● **Problem requirements**
Your task is to quote, unchanged, only the lines from the one with "finishes the script." through the one with "green weeds and", both ends included.

● **Records provided**
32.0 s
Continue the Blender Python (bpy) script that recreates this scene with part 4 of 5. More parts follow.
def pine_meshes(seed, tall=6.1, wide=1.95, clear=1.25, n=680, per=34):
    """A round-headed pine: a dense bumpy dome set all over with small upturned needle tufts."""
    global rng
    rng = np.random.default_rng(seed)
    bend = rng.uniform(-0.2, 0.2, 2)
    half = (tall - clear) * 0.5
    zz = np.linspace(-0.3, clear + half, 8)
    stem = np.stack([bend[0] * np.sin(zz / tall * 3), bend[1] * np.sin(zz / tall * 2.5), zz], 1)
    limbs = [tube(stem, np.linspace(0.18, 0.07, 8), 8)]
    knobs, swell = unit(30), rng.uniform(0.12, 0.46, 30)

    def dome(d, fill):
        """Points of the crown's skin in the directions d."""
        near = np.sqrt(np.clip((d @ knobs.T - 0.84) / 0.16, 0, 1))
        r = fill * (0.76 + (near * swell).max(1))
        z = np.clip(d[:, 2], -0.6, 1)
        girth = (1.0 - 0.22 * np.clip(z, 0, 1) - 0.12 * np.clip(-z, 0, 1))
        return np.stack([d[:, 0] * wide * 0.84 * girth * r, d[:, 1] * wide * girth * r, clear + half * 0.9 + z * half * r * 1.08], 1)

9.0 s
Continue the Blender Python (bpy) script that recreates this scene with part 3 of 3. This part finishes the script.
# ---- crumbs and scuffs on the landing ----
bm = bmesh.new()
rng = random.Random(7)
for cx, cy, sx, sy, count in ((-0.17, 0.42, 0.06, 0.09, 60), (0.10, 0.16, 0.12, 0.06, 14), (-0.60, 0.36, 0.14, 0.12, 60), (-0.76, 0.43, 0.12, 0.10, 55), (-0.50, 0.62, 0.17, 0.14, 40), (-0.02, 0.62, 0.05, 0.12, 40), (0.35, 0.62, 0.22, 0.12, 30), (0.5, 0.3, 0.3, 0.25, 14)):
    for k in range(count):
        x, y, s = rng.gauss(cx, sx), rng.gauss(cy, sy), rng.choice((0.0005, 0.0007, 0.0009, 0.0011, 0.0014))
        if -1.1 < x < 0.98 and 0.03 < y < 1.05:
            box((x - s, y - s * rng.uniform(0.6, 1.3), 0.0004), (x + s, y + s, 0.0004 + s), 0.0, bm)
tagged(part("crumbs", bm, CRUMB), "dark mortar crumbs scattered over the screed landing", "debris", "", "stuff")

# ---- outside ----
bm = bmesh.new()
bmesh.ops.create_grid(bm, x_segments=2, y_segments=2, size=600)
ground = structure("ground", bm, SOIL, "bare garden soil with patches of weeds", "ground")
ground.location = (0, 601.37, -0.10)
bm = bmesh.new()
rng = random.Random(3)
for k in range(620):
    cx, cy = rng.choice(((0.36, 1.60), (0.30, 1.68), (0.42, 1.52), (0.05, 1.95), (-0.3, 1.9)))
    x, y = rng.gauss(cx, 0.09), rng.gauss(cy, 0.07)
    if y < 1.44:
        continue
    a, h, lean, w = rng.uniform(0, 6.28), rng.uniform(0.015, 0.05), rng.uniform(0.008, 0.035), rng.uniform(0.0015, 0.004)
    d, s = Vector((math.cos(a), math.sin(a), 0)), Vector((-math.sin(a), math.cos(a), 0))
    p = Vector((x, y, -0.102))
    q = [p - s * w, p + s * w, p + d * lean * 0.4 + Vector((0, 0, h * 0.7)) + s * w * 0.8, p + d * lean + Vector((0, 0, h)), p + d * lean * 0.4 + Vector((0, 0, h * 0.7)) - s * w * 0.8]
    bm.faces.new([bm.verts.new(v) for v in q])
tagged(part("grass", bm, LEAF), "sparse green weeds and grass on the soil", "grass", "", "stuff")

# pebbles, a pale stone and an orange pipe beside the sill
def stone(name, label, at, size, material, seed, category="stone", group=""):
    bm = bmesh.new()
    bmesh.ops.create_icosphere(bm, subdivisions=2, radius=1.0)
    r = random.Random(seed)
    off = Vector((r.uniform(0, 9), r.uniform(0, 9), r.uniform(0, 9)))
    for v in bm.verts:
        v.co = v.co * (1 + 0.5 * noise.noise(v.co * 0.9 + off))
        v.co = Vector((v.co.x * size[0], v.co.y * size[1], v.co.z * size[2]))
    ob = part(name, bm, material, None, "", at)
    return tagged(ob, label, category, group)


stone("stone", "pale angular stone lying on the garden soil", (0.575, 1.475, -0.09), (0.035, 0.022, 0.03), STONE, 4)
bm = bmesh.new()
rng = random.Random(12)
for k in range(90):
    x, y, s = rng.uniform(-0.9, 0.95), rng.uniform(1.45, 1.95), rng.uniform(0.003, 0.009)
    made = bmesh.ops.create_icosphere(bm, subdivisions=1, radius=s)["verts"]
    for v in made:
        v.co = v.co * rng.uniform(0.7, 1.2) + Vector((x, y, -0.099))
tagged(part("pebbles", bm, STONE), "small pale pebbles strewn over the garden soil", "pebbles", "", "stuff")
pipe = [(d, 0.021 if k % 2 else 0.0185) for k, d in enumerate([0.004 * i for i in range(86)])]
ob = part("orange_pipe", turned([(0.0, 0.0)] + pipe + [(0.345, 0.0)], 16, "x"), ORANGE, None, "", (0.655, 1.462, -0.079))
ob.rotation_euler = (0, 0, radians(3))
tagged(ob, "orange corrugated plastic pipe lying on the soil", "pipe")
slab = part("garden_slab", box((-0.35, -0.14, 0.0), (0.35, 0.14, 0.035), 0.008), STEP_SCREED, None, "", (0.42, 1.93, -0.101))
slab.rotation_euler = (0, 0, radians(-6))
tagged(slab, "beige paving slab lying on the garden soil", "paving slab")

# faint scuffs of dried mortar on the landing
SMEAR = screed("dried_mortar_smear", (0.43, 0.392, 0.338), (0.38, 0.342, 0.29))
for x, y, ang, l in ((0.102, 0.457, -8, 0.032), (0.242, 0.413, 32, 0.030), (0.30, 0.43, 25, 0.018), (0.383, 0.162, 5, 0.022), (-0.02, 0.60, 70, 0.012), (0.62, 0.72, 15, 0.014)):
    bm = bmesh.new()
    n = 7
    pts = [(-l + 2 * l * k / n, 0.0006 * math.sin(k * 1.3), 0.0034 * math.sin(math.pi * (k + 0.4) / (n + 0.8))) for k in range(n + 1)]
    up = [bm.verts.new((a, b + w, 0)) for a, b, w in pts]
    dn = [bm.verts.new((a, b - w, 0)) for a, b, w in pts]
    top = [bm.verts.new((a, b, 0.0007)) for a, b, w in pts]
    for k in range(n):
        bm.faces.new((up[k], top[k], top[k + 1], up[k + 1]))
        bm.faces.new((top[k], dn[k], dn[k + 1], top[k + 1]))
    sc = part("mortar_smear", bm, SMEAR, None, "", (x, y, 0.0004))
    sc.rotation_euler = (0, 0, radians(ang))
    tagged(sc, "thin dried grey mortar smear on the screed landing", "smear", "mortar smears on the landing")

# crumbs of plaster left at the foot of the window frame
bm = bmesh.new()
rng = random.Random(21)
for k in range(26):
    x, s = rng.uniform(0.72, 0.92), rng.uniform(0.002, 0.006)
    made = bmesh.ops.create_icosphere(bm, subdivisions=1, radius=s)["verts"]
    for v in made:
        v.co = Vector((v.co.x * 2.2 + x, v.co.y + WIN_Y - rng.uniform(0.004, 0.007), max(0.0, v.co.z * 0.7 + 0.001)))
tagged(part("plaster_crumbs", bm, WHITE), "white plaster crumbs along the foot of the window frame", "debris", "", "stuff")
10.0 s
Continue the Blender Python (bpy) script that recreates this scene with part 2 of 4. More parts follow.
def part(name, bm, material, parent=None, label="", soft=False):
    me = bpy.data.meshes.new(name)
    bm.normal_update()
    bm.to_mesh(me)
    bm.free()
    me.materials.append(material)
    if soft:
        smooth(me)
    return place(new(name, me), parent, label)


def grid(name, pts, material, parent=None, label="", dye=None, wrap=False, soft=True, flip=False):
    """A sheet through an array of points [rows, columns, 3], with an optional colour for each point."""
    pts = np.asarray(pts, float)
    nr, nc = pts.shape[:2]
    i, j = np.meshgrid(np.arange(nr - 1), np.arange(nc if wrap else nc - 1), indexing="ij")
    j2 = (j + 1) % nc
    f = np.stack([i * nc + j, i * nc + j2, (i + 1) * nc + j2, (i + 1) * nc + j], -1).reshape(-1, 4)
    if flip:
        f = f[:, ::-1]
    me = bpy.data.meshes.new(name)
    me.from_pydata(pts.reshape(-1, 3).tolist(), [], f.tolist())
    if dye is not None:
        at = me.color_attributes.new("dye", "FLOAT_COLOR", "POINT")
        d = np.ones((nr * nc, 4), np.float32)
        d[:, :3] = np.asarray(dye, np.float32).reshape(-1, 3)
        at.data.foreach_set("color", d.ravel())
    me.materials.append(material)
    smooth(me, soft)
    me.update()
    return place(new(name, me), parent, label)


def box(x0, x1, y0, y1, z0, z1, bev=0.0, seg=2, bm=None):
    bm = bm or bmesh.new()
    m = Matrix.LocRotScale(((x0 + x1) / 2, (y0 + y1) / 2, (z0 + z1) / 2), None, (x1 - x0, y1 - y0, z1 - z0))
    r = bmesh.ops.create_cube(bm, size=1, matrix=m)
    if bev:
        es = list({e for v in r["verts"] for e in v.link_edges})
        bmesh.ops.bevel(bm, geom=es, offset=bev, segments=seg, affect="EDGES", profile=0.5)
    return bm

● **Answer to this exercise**
Continue the Blender Python (bpy) script that recreates this scene with part 3 of 3. This part finishes the script.
# ---- crumbs and scuffs on the landing ----
bm = bmesh.new()
rng = random.Random(7)
for cx, cy, sx, sy, count in ((-0.17, 0.42, 0.06, 0.09, 60), (0.10, 0.16, 0.12, 0.06, 14), (-0.60, 0.36, 0.14, 0.12, 60), (-0.76, 0.43, 0.12, 0.10, 55), (-0.50, 0.62, 0.17, 0.14, 40), (-0.02, 0.62, 0.05, 0.12, 40), (0.35, 0.62, 0.22, 0.12, 30), (0.5, 0.3, 0.3, 0.25, 14)):
    for k in range(count):
        x, y, s = rng.gauss(cx, sx), rng.gauss(cy, sy), rng.choice((0.0005, 0.0007, 0.0009, 0.0011, 0.0014))
        if -1.1 < x < 0.98 and 0.03 < y < 1.05:
            box((x - s, y - s * rng.uniform(0.6, 1.3), 0.0004), (x + s, y + s, 0.0004 + s), 0.0, bm)
tagged(part("crumbs", bm, CRUMB), "dark mortar crumbs scattered over the screed landing", "debris", "", "stuff")

# ---- outside ----
bm = bmesh.new()
bmesh.ops.create_grid(bm, x_segments=2, y_segments=2, size=600)
ground = structure("ground", bm, SOIL, "bare garden soil with patches of weeds", "ground")
ground.location = (0, 601.37, -0.10)
bm = bmesh.new()
rng = random.Random(3)
for k in range(620):
    cx, cy = rng.choice(((0.36, 1.60), (0.30, 1.68), (0.42, 1.52), (0.05, 1.95), (-0.3, 1.9)))
    x, y = rng.gauss(cx, 0.09), rng.gauss(cy, 0.07)
    if y < 1.44:
        continue
    a, h, lean, w = rng.uniform(0, 6.28), rng.uniform(0.015, 0.05), rng.uniform(0.008, 0.035), rng.uniform(0.0015, 0.004)
    d, s = Vector((math.cos(a), math.sin(a), 0)), Vector((-math.sin(a), math.cos(a), 0))
    p = Vector((x, y, -0.102))
    q = [p - s * w, p + s * w, p + d * lean * 0.4 + Vector((0, 0, h * 0.7)) + s * w * 0.8, p + d * lean + Vector((0, 0, h)), p + d * lean * 0.4 + Vector((0, 0, h * 0.7)) - s * w * 0.8]
    bm.faces.new([bm.verts.new(v) for v in q])
tagged(part("grass", bm, LEAF), "sparse green weeds and grass on the soil", "grass", "", "stuff")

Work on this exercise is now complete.